**Information shown:**

================

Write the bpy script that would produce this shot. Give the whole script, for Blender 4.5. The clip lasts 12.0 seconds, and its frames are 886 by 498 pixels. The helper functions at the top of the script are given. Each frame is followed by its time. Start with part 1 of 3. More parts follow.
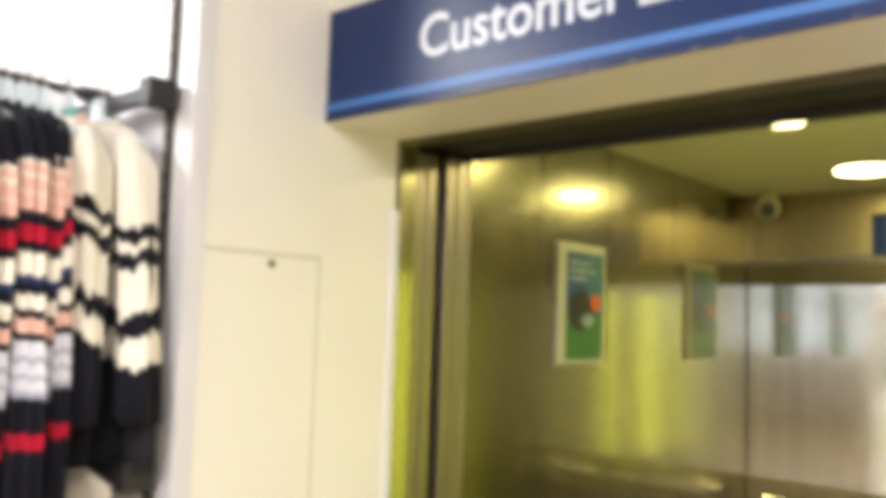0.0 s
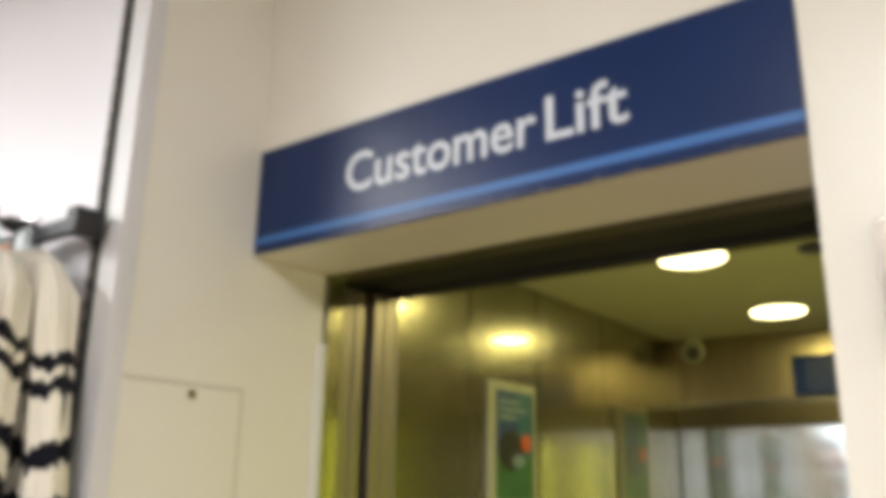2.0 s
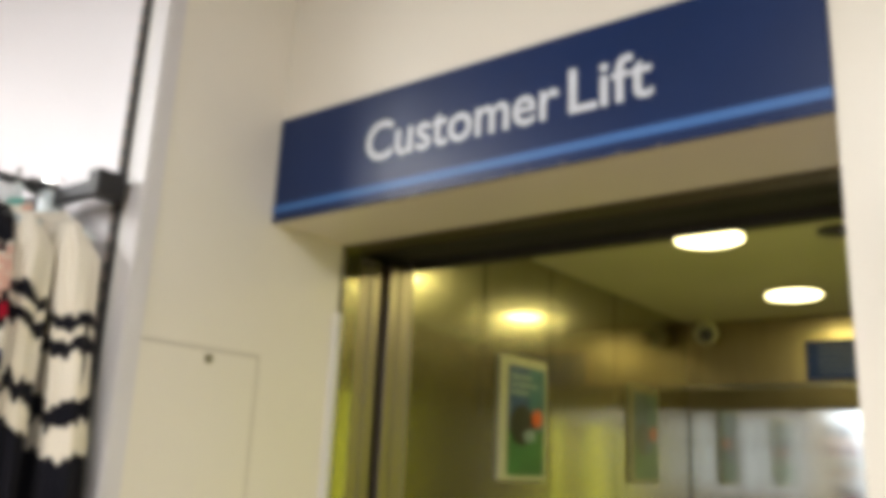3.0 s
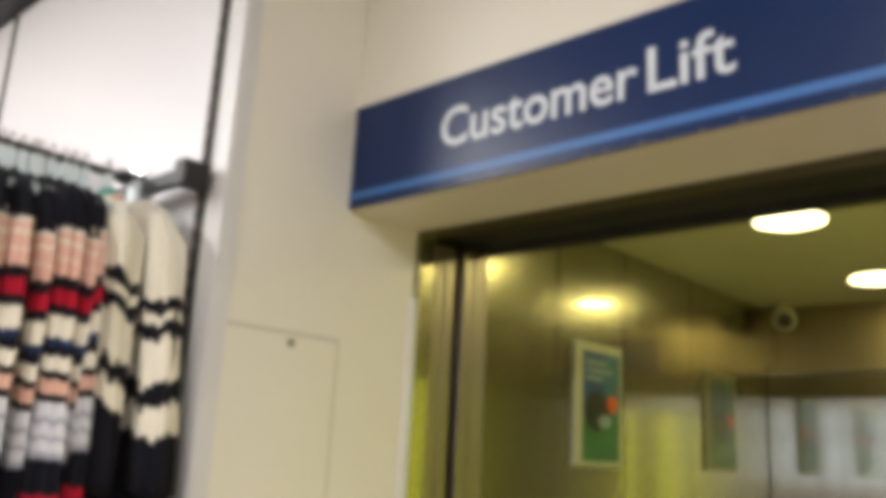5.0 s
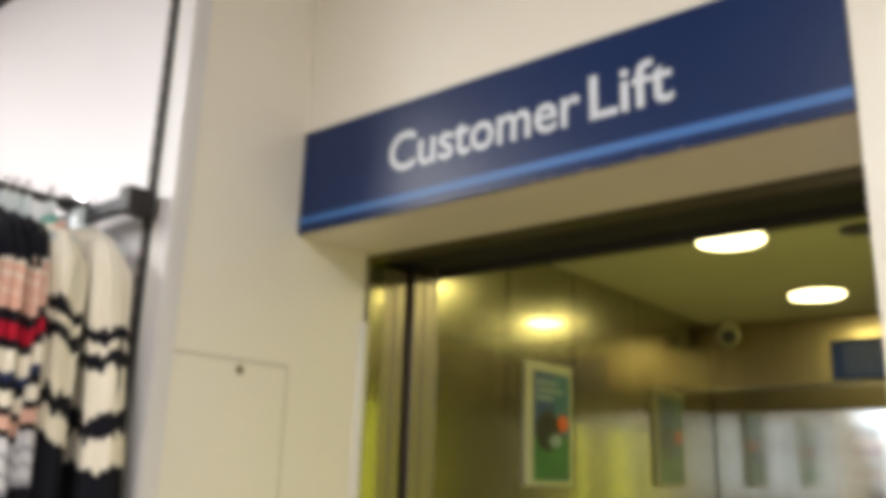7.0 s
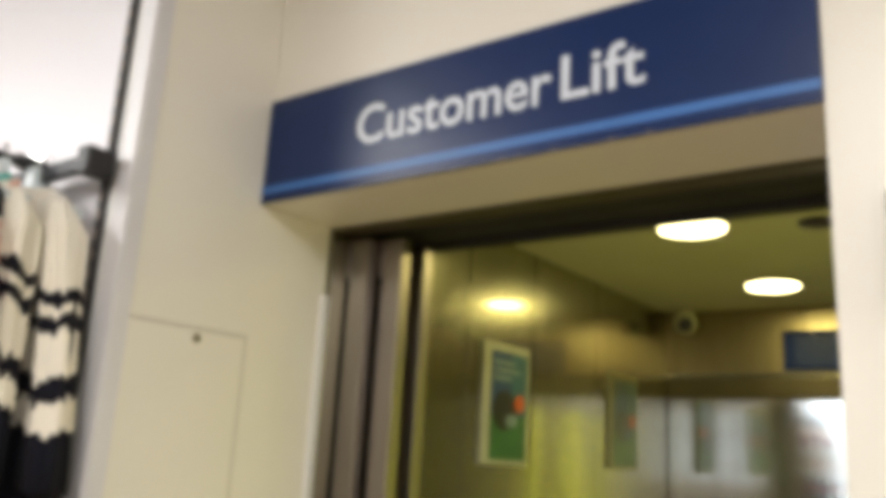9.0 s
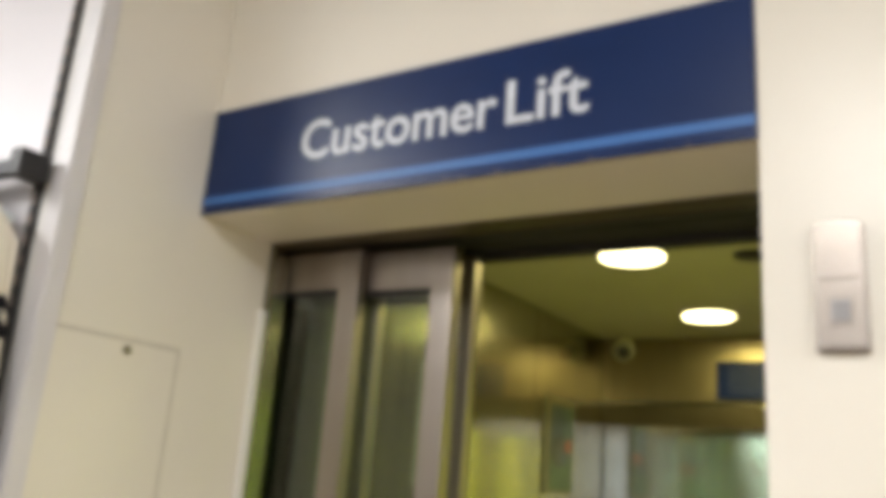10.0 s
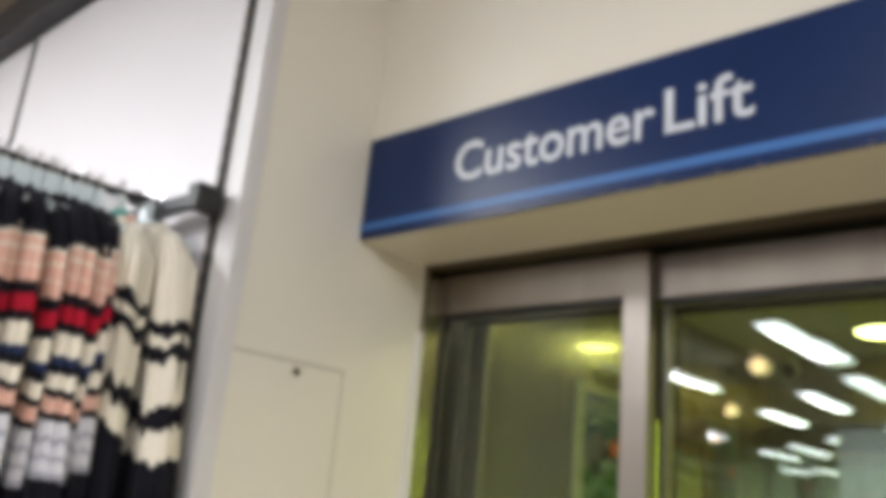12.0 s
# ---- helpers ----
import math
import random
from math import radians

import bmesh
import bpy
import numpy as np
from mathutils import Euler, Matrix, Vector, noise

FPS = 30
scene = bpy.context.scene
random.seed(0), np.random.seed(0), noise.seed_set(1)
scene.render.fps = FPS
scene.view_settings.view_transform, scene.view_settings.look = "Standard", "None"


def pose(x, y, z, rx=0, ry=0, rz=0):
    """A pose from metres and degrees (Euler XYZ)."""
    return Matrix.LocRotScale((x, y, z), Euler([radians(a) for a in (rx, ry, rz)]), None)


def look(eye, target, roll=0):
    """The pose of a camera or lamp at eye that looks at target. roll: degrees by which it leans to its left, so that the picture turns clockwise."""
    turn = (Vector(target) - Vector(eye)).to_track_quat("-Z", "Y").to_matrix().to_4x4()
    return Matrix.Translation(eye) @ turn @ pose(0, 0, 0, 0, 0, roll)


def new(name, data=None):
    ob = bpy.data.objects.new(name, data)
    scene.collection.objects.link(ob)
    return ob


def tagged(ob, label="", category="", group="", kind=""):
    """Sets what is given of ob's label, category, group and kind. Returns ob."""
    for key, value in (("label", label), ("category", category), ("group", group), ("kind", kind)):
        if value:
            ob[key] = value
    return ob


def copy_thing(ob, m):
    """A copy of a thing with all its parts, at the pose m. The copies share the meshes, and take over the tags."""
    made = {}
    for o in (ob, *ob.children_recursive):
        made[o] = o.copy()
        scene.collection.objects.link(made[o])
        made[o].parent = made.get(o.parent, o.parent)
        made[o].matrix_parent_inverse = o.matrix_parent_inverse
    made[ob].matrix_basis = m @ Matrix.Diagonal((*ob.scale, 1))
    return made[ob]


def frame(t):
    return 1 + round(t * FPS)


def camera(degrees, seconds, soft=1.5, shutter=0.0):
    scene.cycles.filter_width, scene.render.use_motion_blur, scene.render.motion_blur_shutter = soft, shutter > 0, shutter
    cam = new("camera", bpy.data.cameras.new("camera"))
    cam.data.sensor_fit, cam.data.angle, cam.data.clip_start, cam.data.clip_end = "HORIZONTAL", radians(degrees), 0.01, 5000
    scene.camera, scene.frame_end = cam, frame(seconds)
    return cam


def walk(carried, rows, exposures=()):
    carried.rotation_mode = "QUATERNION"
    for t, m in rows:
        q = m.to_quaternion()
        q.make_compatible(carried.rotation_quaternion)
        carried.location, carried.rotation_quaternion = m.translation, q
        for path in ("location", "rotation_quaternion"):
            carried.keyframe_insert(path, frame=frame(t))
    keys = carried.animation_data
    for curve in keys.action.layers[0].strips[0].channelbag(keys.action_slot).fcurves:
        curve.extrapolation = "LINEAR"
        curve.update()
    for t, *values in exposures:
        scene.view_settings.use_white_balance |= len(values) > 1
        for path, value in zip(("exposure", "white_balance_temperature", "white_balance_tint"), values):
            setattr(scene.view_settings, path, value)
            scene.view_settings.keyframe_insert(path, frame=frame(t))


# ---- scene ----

================

**Written problem:** Copy each line in full and exactly, omitting any picture.

**Solution below:**
Write the bpy script that would produce this shot. Give the whole script, for Blender 4.5. The clip lasts 12.0 seconds, and its frames are 886 by 498 pixels. The helper functions at the top of the script are given. Each frame is followed by its time. Start with part 1 of 3. More parts follow.
0.0 s
2.0 s
3.0 s
5.0 s
7.0 s
9.0 s
10.0 s
12.0 s
# ---- helpers ----
import math
import random
from math import radians

import bmesh
import bpy
import numpy as np
from mathutils import Euler, Matrix, Vector, noise

FPS = 30
scene = bpy.context.scene
random.seed(0), np.random.seed(0), noise.seed_set(1)
scene.render.fps = FPS
scene.view_settings.view_transform, scene.view_settings.look = "Standard", "None"


def pose(x, y, z, rx=0, ry=0, rz=0):
    """A pose from metres and degrees (Euler XYZ)."""
    return Matrix.LocRotScale((x, y, z), Euler([radians(a) for a in (rx, ry, rz)]), None)


def look(eye, target, roll=0):
    """The pose of a camera or lamp at eye that looks at target. roll: degrees by which it leans to its left, so that the picture turns clockwise."""
    turn = (Vector(target) - Vector(eye)).to_track_quat("-Z", "Y").to_matrix().to_4x4()
    return Matrix.Translation(eye) @ turn @ pose(0, 0, 0, 0, 0, roll)


def new(name, data=None):
    ob = bpy.data.objects.new(name, data)
    scene.collection.objects.link(ob)
    return ob


def tagged(ob, label="", category="", group="", kind=""):
    """Sets what is given of ob's label, category, group and kind. Returns ob."""
    for key, value in (("label", label), ("category", category), ("group", group), ("kind", kind)):
        if value:
            ob[key] = value
    return ob


def copy_thing(ob, m):
    """A copy of a thing with all its parts, at the pose m. The copies share the meshes, and take over the tags."""
    made = {}
    for o in (ob, *ob.children_recursive):
        made[o] = o.copy()
        scene.collection.objects.link(made[o])
        made[o].parent = made.get(o.parent, o.parent)
        made[o].matrix_parent_inverse = o.matrix_parent_inverse
    made[ob].matrix_basis = m @ Matrix.Diagonal((*ob.scale, 1))
    return made[ob]


def frame(t):
    return 1 + round(t * FPS)


def camera(degrees, seconds, soft=1.5, shutter=0.0):
    scene.cycles.filter_width, scene.render.use_motion_blur, scene.render.motion_blur_shutter = soft, shutter > 0, shutter
    cam = new("camera", bpy.data.cameras.new("camera"))
    cam.data.sensor_fit, cam.data.angle, cam.data.clip_start, cam.data.clip_end = "HORIZONTAL", radians(degrees), 0.01, 5000
    scene.camera, scene.frame_end = cam, frame(seconds)
    return cam


def walk(carried, rows, exposures=()):
    carried.rotation_mode = "QUATERNION"
    for t, m in rows:
        q = m.to_quaternion()
        q.make_compatible(carried.rotation_quaternion)
        carried.location, carried.rotation_quaternion = m.translation, q
        for path in ("location", "rotation_quaternion"):
            carried.keyframe_insert(path, frame=frame(t))
    keys = carried.animation_data
    for curve in keys.action.layers[0].strips[0].channelbag(keys.action_slot).fcurves:
        curve.extrapolation = "LINEAR"
        curve.update()
    for t, *values in exposures:
        scene.view_settings.use_white_balance |= len(values) > 1
        for path, value in zip(("exposure", "white_balance_temperature", "white_balance_tint"), values):
            setattr(scene.view_settings, path, value)
            scene.view_settings.keyframe_insert(path, frame=frame(t))


# ---- scene ----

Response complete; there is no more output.